For that statement Sankarächärya was ostracised by the other Brahmins of Kerala. He returned to his home from the north to attend on his mother who was dying. When she died no Brahmin would assist in the rituals, so that he cut the body himself into pieces, carried the pieces to a reserved corner of the Illam (name of Namboodiri homestead in Kerala) and cremated them all. He then left Kerala for good. He disappeared from existence at the age of 32.
Sankarächärya is responsible for the marriage laws of his Namboodiri race which have kept it absolutely free from hybridisation, such that they have remained positively the purest Brahmins, purer than the Brahmins elsewhere in India who do have those laws.

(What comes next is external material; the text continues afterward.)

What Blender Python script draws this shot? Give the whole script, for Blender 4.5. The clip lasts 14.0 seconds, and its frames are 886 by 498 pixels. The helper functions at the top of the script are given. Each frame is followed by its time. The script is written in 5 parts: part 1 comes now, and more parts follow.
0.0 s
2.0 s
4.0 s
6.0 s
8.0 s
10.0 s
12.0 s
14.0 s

Sankarächärya lived in the 9th century.
Sathyanadam
The word means ‘echo of truth’. Actually it is a fortnightly in Malayälam, later a weekly, that functioned vigorously as the mouthpiece of Lucifer in Kerala for about 65 years from 1876 after which it gradually became defunct. The journal carried in 1881 a text of the proceedings of the so-called synod of Diamper in a series of instalments in successive issues. The paper was started and run by Lucifer’s so-called archdiocese of Verapoly.
Science Express
Weekly mini-newspaper in English featuring advances in the world science and technology and theoretical information. It is published in the form of an adjunct to the daily Indian Express.
Sreekandeswaram
Sreekandeswaram is the acronym of Sreekandeswaram G. Padmanäbha Pillai, author of Sabdathärävali, authoritative lexicon in Malayälam, the Dravidian sport language that is most derived from Sanskrit. The work is sourced to Sanskrit works and Malayälam works derived from Sanskrit. It was first published in 1923 and later successively expanded to its present form of thousands of entries in nearly 1800 burly pages.

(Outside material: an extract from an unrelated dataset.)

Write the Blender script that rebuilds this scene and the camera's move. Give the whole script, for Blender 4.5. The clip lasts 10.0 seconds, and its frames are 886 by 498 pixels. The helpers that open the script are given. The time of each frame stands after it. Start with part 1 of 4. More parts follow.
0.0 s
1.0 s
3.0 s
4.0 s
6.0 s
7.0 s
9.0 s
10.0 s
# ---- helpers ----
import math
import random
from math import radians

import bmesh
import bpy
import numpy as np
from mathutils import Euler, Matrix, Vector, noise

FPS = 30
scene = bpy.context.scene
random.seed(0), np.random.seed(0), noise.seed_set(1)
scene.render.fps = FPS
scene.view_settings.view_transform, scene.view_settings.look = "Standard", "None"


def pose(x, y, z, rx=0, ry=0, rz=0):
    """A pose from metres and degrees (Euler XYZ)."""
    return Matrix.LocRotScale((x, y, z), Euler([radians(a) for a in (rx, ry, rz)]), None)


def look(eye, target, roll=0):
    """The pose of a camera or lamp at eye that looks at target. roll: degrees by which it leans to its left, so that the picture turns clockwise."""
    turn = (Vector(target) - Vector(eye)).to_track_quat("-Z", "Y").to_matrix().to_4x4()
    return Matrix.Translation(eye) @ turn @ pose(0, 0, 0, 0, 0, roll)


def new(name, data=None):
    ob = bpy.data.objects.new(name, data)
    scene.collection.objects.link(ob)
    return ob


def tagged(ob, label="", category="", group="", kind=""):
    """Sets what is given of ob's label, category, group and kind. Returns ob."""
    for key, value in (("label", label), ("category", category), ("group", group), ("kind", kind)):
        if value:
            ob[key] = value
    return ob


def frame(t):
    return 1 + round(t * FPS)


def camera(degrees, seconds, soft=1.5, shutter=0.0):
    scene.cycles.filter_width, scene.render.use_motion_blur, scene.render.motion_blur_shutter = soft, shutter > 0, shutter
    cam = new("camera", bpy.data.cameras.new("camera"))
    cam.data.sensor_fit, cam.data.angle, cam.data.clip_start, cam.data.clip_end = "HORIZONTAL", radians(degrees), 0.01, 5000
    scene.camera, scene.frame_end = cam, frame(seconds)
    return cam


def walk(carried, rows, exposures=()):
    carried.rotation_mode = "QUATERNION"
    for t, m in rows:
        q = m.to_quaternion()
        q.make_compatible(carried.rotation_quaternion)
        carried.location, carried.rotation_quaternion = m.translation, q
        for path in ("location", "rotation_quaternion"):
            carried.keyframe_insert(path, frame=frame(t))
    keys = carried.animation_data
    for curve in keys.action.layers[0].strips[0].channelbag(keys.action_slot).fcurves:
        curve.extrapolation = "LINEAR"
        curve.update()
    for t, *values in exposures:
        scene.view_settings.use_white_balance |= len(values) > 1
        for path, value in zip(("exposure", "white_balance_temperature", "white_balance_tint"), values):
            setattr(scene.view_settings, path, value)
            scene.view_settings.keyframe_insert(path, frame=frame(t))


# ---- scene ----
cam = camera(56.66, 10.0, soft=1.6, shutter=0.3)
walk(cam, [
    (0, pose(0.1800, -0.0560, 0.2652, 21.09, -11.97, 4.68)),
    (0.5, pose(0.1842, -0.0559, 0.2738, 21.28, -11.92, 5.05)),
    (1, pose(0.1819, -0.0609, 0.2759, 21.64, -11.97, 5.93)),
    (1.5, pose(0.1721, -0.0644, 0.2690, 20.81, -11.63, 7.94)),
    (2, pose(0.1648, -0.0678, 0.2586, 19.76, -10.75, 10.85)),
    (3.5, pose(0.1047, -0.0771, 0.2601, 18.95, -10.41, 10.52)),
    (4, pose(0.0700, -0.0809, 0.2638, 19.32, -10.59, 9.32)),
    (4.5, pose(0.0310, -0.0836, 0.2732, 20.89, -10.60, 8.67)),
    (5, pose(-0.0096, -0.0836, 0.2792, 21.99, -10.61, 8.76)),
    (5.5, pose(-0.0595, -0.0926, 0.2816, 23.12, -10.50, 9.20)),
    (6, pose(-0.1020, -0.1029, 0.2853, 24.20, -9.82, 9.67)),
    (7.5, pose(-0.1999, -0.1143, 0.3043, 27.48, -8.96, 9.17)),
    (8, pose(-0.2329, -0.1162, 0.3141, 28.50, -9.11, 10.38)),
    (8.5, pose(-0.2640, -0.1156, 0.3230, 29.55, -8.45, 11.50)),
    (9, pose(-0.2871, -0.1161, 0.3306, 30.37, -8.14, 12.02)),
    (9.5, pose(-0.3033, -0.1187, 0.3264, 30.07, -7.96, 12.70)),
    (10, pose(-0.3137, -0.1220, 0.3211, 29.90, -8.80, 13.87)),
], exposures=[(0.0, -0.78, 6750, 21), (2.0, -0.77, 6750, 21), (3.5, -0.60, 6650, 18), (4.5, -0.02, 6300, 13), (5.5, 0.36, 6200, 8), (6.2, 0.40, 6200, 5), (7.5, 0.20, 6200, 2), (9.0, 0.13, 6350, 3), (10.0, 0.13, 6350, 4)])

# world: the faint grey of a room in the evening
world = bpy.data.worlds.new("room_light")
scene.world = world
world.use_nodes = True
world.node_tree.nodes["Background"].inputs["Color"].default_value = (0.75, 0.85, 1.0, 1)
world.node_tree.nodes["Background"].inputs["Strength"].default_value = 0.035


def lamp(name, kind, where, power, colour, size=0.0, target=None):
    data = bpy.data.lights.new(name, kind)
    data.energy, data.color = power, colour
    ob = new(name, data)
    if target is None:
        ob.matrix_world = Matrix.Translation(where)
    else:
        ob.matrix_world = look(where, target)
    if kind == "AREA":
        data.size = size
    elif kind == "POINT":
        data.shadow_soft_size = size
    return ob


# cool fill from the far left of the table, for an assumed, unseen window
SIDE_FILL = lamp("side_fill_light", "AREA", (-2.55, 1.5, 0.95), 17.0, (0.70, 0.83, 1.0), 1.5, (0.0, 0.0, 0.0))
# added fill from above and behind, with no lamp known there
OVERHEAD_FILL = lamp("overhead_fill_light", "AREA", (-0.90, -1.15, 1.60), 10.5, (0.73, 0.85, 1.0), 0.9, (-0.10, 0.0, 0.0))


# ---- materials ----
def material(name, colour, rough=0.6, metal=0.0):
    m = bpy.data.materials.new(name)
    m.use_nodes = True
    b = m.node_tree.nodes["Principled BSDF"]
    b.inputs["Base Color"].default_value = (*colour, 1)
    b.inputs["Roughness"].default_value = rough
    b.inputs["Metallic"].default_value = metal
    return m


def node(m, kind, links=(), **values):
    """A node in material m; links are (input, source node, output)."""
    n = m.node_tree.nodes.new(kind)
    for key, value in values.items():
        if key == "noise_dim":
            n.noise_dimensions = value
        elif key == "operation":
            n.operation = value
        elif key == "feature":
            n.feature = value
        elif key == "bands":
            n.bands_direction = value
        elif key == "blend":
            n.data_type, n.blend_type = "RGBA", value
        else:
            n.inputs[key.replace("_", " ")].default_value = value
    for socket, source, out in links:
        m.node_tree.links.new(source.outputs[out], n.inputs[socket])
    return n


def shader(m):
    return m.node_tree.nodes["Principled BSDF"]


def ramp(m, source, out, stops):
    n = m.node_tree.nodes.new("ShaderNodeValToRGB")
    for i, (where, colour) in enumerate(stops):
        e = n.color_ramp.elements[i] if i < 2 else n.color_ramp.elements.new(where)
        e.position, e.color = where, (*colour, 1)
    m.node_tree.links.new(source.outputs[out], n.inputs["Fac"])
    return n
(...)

Sreekandeswaram is a Nair by race. The Nairs are the ethnic nobility of Kerala and owners by right of the land. Their antiquity is coterminous with the land. Even before the ethnic Brahmins of Kerala–known exclusively as Namboodiris–arrived there, the Nairs were Hindus worshipping ancestors and the incipient Sivan in his symbol of serpent. They became Vedic Hindus under the impact of Brahmin knowledge which they naturally accepted.
Sreekandeswaram lived from 1864 to 1946.
Vivekananda
Powerful Vedic orator and author of modern times. Was an initiated sannyäsi and chief disciple of the Vedic mystic Ramakrishna. Born in 1862. Was spokesman for Vedic knowledge and India immortal at world parliament of religions held in Chicago at the close of the last century.